§ **The exercise**: Repeat the listing word for word. No pictures belong in the copy.
◇ ◇ ◇
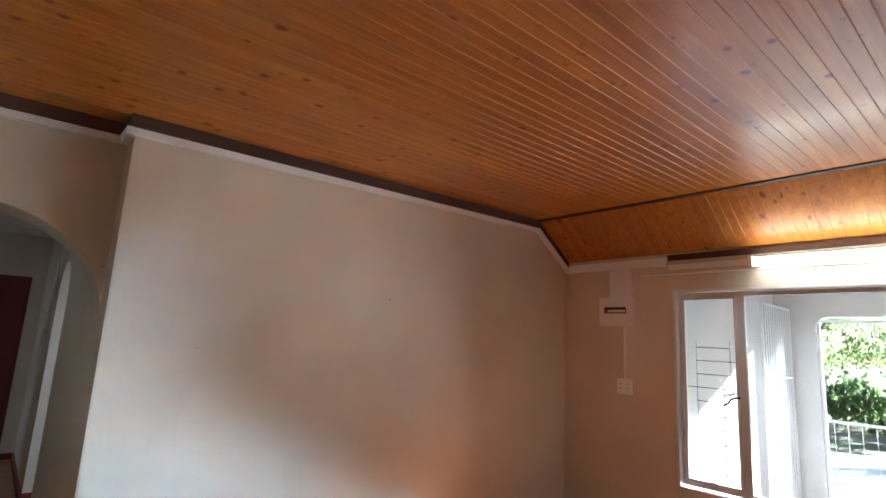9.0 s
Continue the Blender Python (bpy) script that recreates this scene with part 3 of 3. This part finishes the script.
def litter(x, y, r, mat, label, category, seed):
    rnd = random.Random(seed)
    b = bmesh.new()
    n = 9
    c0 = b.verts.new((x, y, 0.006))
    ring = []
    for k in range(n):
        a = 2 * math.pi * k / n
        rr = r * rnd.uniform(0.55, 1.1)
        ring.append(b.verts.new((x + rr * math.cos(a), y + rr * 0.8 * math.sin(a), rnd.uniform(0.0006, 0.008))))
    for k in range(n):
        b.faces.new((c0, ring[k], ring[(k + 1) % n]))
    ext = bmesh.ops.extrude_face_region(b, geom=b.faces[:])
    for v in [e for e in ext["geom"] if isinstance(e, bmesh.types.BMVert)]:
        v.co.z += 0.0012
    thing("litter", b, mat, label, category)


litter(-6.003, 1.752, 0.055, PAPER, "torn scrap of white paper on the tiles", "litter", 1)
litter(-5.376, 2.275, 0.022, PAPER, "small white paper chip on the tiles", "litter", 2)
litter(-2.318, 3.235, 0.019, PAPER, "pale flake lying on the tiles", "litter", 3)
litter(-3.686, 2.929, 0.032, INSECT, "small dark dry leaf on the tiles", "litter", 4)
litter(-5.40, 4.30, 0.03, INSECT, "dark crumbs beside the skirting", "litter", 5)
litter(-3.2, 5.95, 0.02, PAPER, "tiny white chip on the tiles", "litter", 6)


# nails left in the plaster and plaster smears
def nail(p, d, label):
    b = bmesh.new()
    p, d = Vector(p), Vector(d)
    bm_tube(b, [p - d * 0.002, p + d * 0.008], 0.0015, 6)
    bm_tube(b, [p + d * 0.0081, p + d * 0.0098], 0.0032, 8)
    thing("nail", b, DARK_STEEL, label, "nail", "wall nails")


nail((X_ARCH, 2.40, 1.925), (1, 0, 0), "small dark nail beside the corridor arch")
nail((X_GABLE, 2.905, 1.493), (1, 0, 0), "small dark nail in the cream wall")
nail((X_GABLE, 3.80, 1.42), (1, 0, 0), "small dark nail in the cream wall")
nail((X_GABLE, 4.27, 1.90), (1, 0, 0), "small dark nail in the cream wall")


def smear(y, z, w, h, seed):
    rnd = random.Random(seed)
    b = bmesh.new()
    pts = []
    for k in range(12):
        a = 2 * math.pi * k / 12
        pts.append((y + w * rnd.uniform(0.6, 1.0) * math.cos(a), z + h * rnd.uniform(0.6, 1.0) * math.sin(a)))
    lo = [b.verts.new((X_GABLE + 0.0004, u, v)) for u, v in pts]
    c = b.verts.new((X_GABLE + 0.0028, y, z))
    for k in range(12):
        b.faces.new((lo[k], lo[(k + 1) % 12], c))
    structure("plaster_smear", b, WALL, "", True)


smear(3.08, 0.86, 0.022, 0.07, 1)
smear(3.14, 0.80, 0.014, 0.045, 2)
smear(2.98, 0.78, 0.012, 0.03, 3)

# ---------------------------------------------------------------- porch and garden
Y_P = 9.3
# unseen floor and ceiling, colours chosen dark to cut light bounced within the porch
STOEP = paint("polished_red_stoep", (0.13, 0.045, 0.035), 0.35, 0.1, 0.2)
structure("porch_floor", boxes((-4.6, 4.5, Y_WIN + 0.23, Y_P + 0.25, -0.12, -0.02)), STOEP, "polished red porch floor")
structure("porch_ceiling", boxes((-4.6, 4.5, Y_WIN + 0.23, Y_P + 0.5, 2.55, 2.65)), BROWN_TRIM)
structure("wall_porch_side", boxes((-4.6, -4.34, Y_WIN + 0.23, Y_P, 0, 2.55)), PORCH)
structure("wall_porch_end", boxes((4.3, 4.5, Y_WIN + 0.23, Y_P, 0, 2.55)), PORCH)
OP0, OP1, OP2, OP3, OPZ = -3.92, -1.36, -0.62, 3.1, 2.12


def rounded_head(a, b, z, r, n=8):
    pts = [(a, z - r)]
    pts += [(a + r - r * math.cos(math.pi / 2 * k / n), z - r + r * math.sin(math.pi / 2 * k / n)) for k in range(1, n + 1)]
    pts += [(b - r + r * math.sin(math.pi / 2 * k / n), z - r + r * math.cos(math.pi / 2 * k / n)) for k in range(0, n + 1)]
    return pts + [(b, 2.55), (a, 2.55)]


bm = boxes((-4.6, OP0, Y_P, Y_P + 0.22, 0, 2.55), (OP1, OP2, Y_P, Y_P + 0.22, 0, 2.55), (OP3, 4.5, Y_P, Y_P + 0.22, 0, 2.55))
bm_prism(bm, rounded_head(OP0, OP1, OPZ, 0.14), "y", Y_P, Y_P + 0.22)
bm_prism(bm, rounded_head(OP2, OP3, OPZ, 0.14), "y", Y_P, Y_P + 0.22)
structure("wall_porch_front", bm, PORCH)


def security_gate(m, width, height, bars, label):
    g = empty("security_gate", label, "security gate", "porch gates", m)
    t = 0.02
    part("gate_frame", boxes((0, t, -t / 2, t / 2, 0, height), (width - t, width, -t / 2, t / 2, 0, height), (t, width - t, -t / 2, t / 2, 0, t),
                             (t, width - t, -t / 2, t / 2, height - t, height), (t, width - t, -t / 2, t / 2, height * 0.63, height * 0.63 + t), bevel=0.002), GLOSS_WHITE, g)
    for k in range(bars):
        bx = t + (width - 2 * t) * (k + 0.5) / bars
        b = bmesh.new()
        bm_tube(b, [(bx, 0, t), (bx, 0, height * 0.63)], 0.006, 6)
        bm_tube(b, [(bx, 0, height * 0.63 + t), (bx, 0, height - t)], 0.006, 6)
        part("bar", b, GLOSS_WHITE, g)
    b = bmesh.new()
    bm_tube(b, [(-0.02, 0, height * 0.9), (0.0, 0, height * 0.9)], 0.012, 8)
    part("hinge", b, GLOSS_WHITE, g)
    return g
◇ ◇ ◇
§ **Exercise solution**:
9.0 s
Continue the Blender Python (bpy) script that recreates this scene with part 3 of 3. This part finishes the script.
def litter(x, y, r, mat, label, category, seed):
    rnd = random.Random(seed)
    b = bmesh.new()
    n = 9
    c0 = b.verts.new((x, y, 0.006))
    ring = []
    for k in range(n):
        a = 2 * math.pi * k / n
        rr = r * rnd.uniform(0.55, 1.1)
        ring.append(b.verts.new((x + rr * math.cos(a), y + rr * 0.8 * math.sin(a), rnd.uniform(0.0006, 0.008))))
    for k in range(n):
        b.faces.new((c0, ring[k], ring[(k + 1) % n]))
    ext = bmesh.ops.extrude_face_region(b, geom=b.faces[:])
    for v in [e for e in ext["geom"] if isinstance(e, bmesh.types.BMVert)]:
        v.co.z += 0.0012
    thing("litter", b, mat, label, category)


litter(-6.003, 1.752, 0.055, PAPER, "torn scrap of white paper on the tiles", "litter", 1)
litter(-5.376, 2.275, 0.022, PAPER, "small white paper chip on the tiles", "litter", 2)
litter(-2.318, 3.235, 0.019, PAPER, "pale flake lying on the tiles", "litter", 3)
litter(-3.686, 2.929, 0.032, INSECT, "small dark dry leaf on the tiles", "litter", 4)
litter(-5.40, 4.30, 0.03, INSECT, "dark crumbs beside the skirting", "litter", 5)
litter(-3.2, 5.95, 0.02, PAPER, "tiny white chip on the tiles", "litter", 6)


# nails left in the plaster and plaster smears
def nail(p, d, label):
    b = bmesh.new()
    p, d = Vector(p), Vector(d)
    bm_tube(b, [p - d * 0.002, p + d * 0.008], 0.0015, 6)
    bm_tube(b, [p + d * 0.0081, p + d * 0.0098], 0.0032, 8)
    thing("nail", b, DARK_STEEL, label, "nail", "wall nails")


nail((X_ARCH, 2.40, 1.925), (1, 0, 0), "small dark nail beside the corridor arch")
nail((X_GABLE, 2.905, 1.493), (1, 0, 0), "small dark nail in the cream wall")
nail((X_GABLE, 3.80, 1.42), (1, 0, 0), "small dark nail in the cream wall")
nail((X_GABLE, 4.27, 1.90), (1, 0, 0), "small dark nail in the cream wall")


def smear(y, z, w, h, seed):
    rnd = random.Random(seed)
    b = bmesh.new()
    pts = []
    for k in range(12):
        a = 2 * math.pi * k / 12
        pts.append((y + w * rnd.uniform(0.6, 1.0) * math.cos(a), z + h * rnd.uniform(0.6, 1.0) * math.sin(a)))
    lo = [b.verts.new((X_GABLE + 0.0004, u, v)) for u, v in pts]
    c = b.verts.new((X_GABLE + 0.0028, y, z))
    for k in range(12):
        b.faces.new((lo[k], lo[(k + 1) % 12], c))
    structure("plaster_smear", b, WALL, "", True)


smear(3.08, 0.86, 0.022, 0.07, 1)
smear(3.14, 0.80, 0.014, 0.045, 2)
smear(2.98, 0.78, 0.012, 0.03, 3)

# ---------------------------------------------------------------- porch and garden
Y_P = 9.3
# unseen floor and ceiling, colours chosen dark to cut light bounced within the porch
STOEP = paint("polished_red_stoep", (0.13, 0.045, 0.035), 0.35, 0.1, 0.2)
structure("porch_floor", boxes((-4.6, 4.5, Y_WIN + 0.23, Y_P + 0.25, -0.12, -0.02)), STOEP, "polished red porch floor")
structure("porch_ceiling", boxes((-4.6, 4.5, Y_WIN + 0.23, Y_P + 0.5, 2.55, 2.65)), BROWN_TRIM)
structure("wall_porch_side", boxes((-4.6, -4.34, Y_WIN + 0.23, Y_P, 0, 2.55)), PORCH)
structure("wall_porch_end", boxes((4.3, 4.5, Y_WIN + 0.23, Y_P, 0, 2.55)), PORCH)
OP0, OP1, OP2, OP3, OPZ = -3.92, -1.36, -0.62, 3.1, 2.12


def rounded_head(a, b, z, r, n=8):
    pts = [(a, z - r)]
    pts += [(a + r - r * math.cos(math.pi / 2 * k / n), z - r + r * math.sin(math.pi / 2 * k / n)) for k in range(1, n + 1)]
    pts += [(b - r + r * math.sin(math.pi / 2 * k / n), z - r + r * math.cos(math.pi / 2 * k / n)) for k in range(0, n + 1)]
    return pts + [(b, 2.55), (a, 2.55)]


bm = boxes((-4.6, OP0, Y_P, Y_P + 0.22, 0, 2.55), (OP1, OP2, Y_P, Y_P + 0.22, 0, 2.55), (OP3, 4.5, Y_P, Y_P + 0.22, 0, 2.55))
bm_prism(bm, rounded_head(OP0, OP1, OPZ, 0.14), "y", Y_P, Y_P + 0.22)
bm_prism(bm, rounded_head(OP2, OP3, OPZ, 0.14), "y", Y_P, Y_P + 0.22)
structure("wall_porch_front", bm, PORCH)


def security_gate(m, width, height, bars, label):
    g = empty("security_gate", label, "security gate", "porch gates", m)
    t = 0.02
    part("gate_frame", boxes((0, t, -t / 2, t / 2, 0, height), (width - t, width, -t / 2, t / 2, 0, height), (t, width - t, -t / 2, t / 2, 0, t),
                             (t, width - t, -t / 2, t / 2, height - t, height), (t, width - t, -t / 2, t / 2, height * 0.63, height * 0.63 + t), bevel=0.002), GLOSS_WHITE, g)
    for k in range(bars):
        bx = t + (width - 2 * t) * (k + 0.5) / bars
        b = bmesh.new()
        bm_tube(b, [(bx, 0, t), (bx, 0, height * 0.63)], 0.006, 6)
        bm_tube(b, [(bx, 0, height * 0.63 + t), (bx, 0, height - t)], 0.006, 6)
        part("bar", b, GLOSS_WHITE, g)
    b = bmesh.new()
    bm_tube(b, [(-0.02, 0, height * 0.9), (0.0, 0, height * 0.9)], 0.012, 8)
    part("hinge", b, GLOSS_WHITE, g)
    return g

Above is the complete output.